September 28: The Battle for the Mind: The Pride of Being Like Jesus

2 Corinthians 10:3-5. For though we walk in the flesh, we are not waging war according to the flesh. For the weapons of our warfare are not of the flesh but have divine power to destroy strongholds. We destroy arguments and every lofty opinion raised against the knowledge of God, and take every thought captive to obey Christ,

The arguments that Paul was up against, the lofty opinions, the pretensions, were of the flesh not the Spirit. They were full of pride and haughtiness. They were the arguments of self-confidence and self-exaltation. He describes them as a fortress or stronghold that needs to be breached. A tower that needs to be pulled down. Why? Because this way of thinking is against the knowledge of God and disobedient to Christ.

What exactly are the arguments Paul is looking to destroy? Well, he doesn’t specifically say. But we know they are full of pride. We know they were arguments against Paul, his authority, and his gospel. They were arguments against the reality of Christ and his cross. In 2 Corinthians 11:4 Paul will say that his opponents preach a “different Jesus.” The fact that Paul says Jesus and not Christ is significant. It may be his way of saying that they follow the Jewish Jesus, but not the risen Christ. They’ve turned Jesus’ teachings into a new law to follow. Rather than relying on the CROSS as the source of life and grace.

These are the same old arguments that we fight against in our own minds still – the argument for a law based self-righteousness. A righteousness that is obtained by our good works. A sanctification that is achieved rather than received. What is more lofty than this? More prideful? This idea that we can earn God’s favor is against the knowledge of God and disobedient to Christ.

Any idea that removes the need for Christ must be destroyed. And this includes a lot of ideas about Jesus. How many times this week have you heard a Christian say that they are “trying to be like Jesus?” Or “trying to be a good Christian?”

But this is the pride of the flesh. It’s way too easy for us as Christians to let our minds be taken captive. But our union with Christ leaves no room for this kind of pride within our thinking.
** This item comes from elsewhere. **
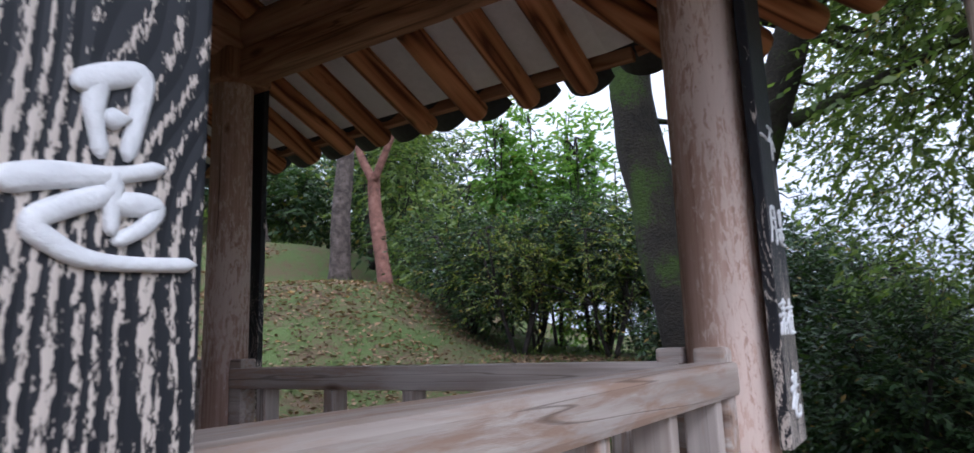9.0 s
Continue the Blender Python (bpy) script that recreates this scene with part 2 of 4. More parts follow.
M_BAMBOO = leafy("bamboo_leaves", (0.08, 0.17, 0.035), (0.14, 0.26, 0.055), (0.2, 0.32, 0.09), 0.45)
M_GRASS = leafy("grass_blades", (0.05, 0.085, 0.022), (0.09, 0.145, 0.032), (0.14, 0.2, 0.05), 0.3)
M_LITTER = leafy("fallen_leaves", (0.09, 0.05, 0.034), (0.175, 0.105, 0.066), (0.28, 0.185, 0.12), 0.15, 0.8)
M_CREEPER = leafy("ground_cover_leaves", (0.06, 0.10, 0.04), (0.11, 0.165, 0.065), (0.18, 0.235, 0.115), 0.2)


def sign_paint():
    """Black lacquer on a planed board: the pale wood shows in speckled lines along the grain, most towards the foot."""
    m, t, b = material("worn_black_lacquer", 0.5, spec=0.35)

    def maths(op, x, y):
        n = t.nodes.new("ShaderNodeMath")
        n.operation = op
        for sock, v in zip(n.inputs, (x, y)):
            if isinstance(v, (int, float)):
                sock.default_value = v
            else:
                t.links.new(v, sock)
        return n.outputs[0]

    tc = t.nodes.new("ShaderNodeTexCoord")
    sep = t.nodes.new("ShaderNodeSeparateXYZ")
    t.links.new(tc.outputs["Object"], sep.inputs[0])
    # cathedral grain: long ovals round a heart that wanders across the board
    sway = noise_tex(t, coords(t, (1.6, 0.0, 0.0), shift=False), 1.0, 2.0)
    side = maths("ABSOLUTE", maths("ADD", sep.outputs["Y"], maths("MULTIPLY", maths("SUBTRACT", sway, 0.5), 0.35)), 0.0)
    wave = noise_tex(t, coords(t, (1.7, 6, 6), shift=False), 1.0, 2.5, 0.5, 0.3)
    field = maths("ADD", maths("MULTIPLY", side, 120.0), maths("MULTIPLY", wave, 30.0))
    grain = maths("PINGPONG", field, 1.0)
    speck = noise_tex(t, coords(t, (90, 330, 330), shift=False), 1.0, 2.0, 0.7)
    patch = noise_tex(t, coords(t, (3.5, 15, 15), shift=False), 1.0, 4.0, 0.6)
    foot = ramp(t, sep.outputs["X"], [(0.0, (0.30, 0.30, 0.30)), (0.35, (0.24, 0.24, 0.24)), (0.6, (0.12, 0.12, 0.12)), (0.9, (0.0, 0.0, 0.0))])
    amount = maths("ADD", maths("ADD", maths("MULTIPLY", grain, 0.26), maths("MULTIPLY", speck, 0.75)), maths("SUBTRACT", maths("ADD", maths("MULTIPLY", patch, 0.5), foot), 0.1))
    knots = t.nodes.new("ShaderNodeTexVoronoi")
    knots.inputs["Scale"].default_value = 1.0
    t.links.new(coords(t, (3.1, 6.5, 6.5), shift=False), knots.inputs["Vector"])
    eye = ramp(t, knots.outputs["Distance"], [(0.06, (0.0, 0.0, 0.0)), (0.09, (0.28, 0.28, 0.28)), (0.2, (0.0, 0.0, 0.0))])
    amount = maths("ADD", amount, eye)
    col = ramp(t, amount, [(0.945, (0.016, 0.017, 0.021)), (0.98, (0.42, 0.36, 0.31)), (1.0, (0.54, 0.47, 0.41))])
    t.links.new(col, b.inputs["Base Color"])
    bump(t, b, grain, 0.25, 0.003)
    return m


M_SIGN = sign_paint()
M_WHITE = mottled("white_carved_paint", [(0.3, (0.62, 0.63, 0.64)), (0.7, (0.80, 0.80, 0.80))], 30, 90, 0.55)


def ground_material():
    m, t, b = material("ground_cover", 0.95, spec=0.15)
    v = coords(t, (1, 1, 1), shift=False)
    big = noise_tex(t, v, 0.35, 4.0, 0.6)
    mid = noise_tex(t, v, 1.7, 5.0, 0.65)
    fine = noise_tex(t, v, 26.0, 5.0, 0.7)
    grass = ramp(t, mix(t, 0.5, mid, fine), [(0.38, (0.085, 0.056, 0.036)), (0.46, (0.088, 0.068, 0.038)), (0.53, (0.062, 0.088, 0.028)), (0.75, (0.085, 0.12, 0.04))])
    earth = ramp(t, mix(t, 0.6, mid, fine), [(0.3, (0.075, 0.046, 0.033)), (0.5, (0.145, 0.095, 0.068)), (0.75, (0.235, 0.165, 0.12))])
    sep = t.nodes.new("ShaderNodeSeparateXYZ")
    t.links.new(v, sep.inputs[0])

    def blob(cx, cy, rx, ry):
        """A soft-edged worn patch round a spot."""
        mp = t.nodes.new("ShaderNodeMapping")
        mp.inputs["Location"].default_value = (-cx / rx, -cy / ry, 0)
        mp.inputs["Scale"].default_value = (1 / rx, 1 / ry, 0)
        t.links.new(v, mp.inputs["Vector"])
        ln = t.nodes.new("ShaderNodeVectorMath")
        ln.operation = "LENGTH"
        t.links.new(mp.outputs[0], ln.inputs[0])
        r = t.nodes.new("ShaderNodeMapRange")
        r.inputs["From Min"].default_value, r.inputs["From Max"].default_value = 1.25, 0.75
        t.links.new(ln.outputs["Value"], r.inputs["Value"])
        return r.outputs[0]

    mask = None
    for spot in ((0, 1.5, 2.9, 6.8), (1.6, 4.2, 3.0, 3.0), (3.2, 0.3, 3.6, 2.0), (14.5, 3.2, 4.6, 1.1), (1, 9.5, 1.4, 1.0)):
        s = blob(*spot)
        if mask is None:
            mask = s
        else:
            mx = t.nodes.new("ShaderNodeMath")
            mx.operation = "MAXIMUM"
            t.links.new(mask, mx.inputs[0])
            t.links.new(s, mx.inputs[1])
            mask = mx.outputs[0]
    rag = mix(t, 1.0, mask, mix(t, 0.5, mid, big), "ADD")
    f = ramp(t, rag, [(0.80, (0, 0, 0)), (1.15, (1, 1, 1))])
    col = mix(t, f, grass, earth)
    t.links.new(col, b.inputs["Base Color"])
    bump(t, b, fine, 0.8, 0.03)
    return m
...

Turning Jesus into another form of law IS this lofty thinking that Paul is combating.

We default to law. We default to self-righteousness. And if we are Christians we default to making Jesus into that law for us. You say, “But aren’t we supposed to take every thought captive to obey Christ?”

Yes. But obeying Christ is NOT “be like Jesus.” Obeying Christ is trusting Christ. It is relying on his grace and his cross. Taking every thought captive to obey Christ is the same thing as living by faith in what Christ has done for me. It is dependence. Dependence upon his love and grace. Not dependence on our own self-righteousness as we try to be “good Christians,” or try to be “Christ-like.” Yes, Jesus commanded us to love and to abide. But first he promised to love us and abide in us. His commandments, therefore, are simply a call to dependent faith. Faith in his grace.

1 John 3:23. And this is his commandment, that we believe in the name of his Son Jesus Christ and love one another, just as he has commanded us.

Is it really possible for us to live a pride filled Christ-less Christianity? I think so. When we make the Christian life more about our progress and less about our position we face this danger. When we make the aim of our faith to “be better” or “be more like Jesus” rather than about needing grace. We are placing our faith in a fleshly, lofty opinion, that is against the knowledge of God.  Any way of thinking that takes away from our faith in God’s grace must be destroyed. It must be taken captive and executed.

“To live is Christ” removes the need for this pride filled and fleshly thinking, this form of law, by making us perfectly righteous right now. While at the same time reminding us that we are also completely sinful right now. Therefore, the Christian life is not about the pride filled journey of getting better and better. It is about the never ending need for grace.

Are you fully relying on God’s grace today, or has your life been more about your behavior than his grace? How does union with Christ allow us to place our faith in a position and not in our own progress?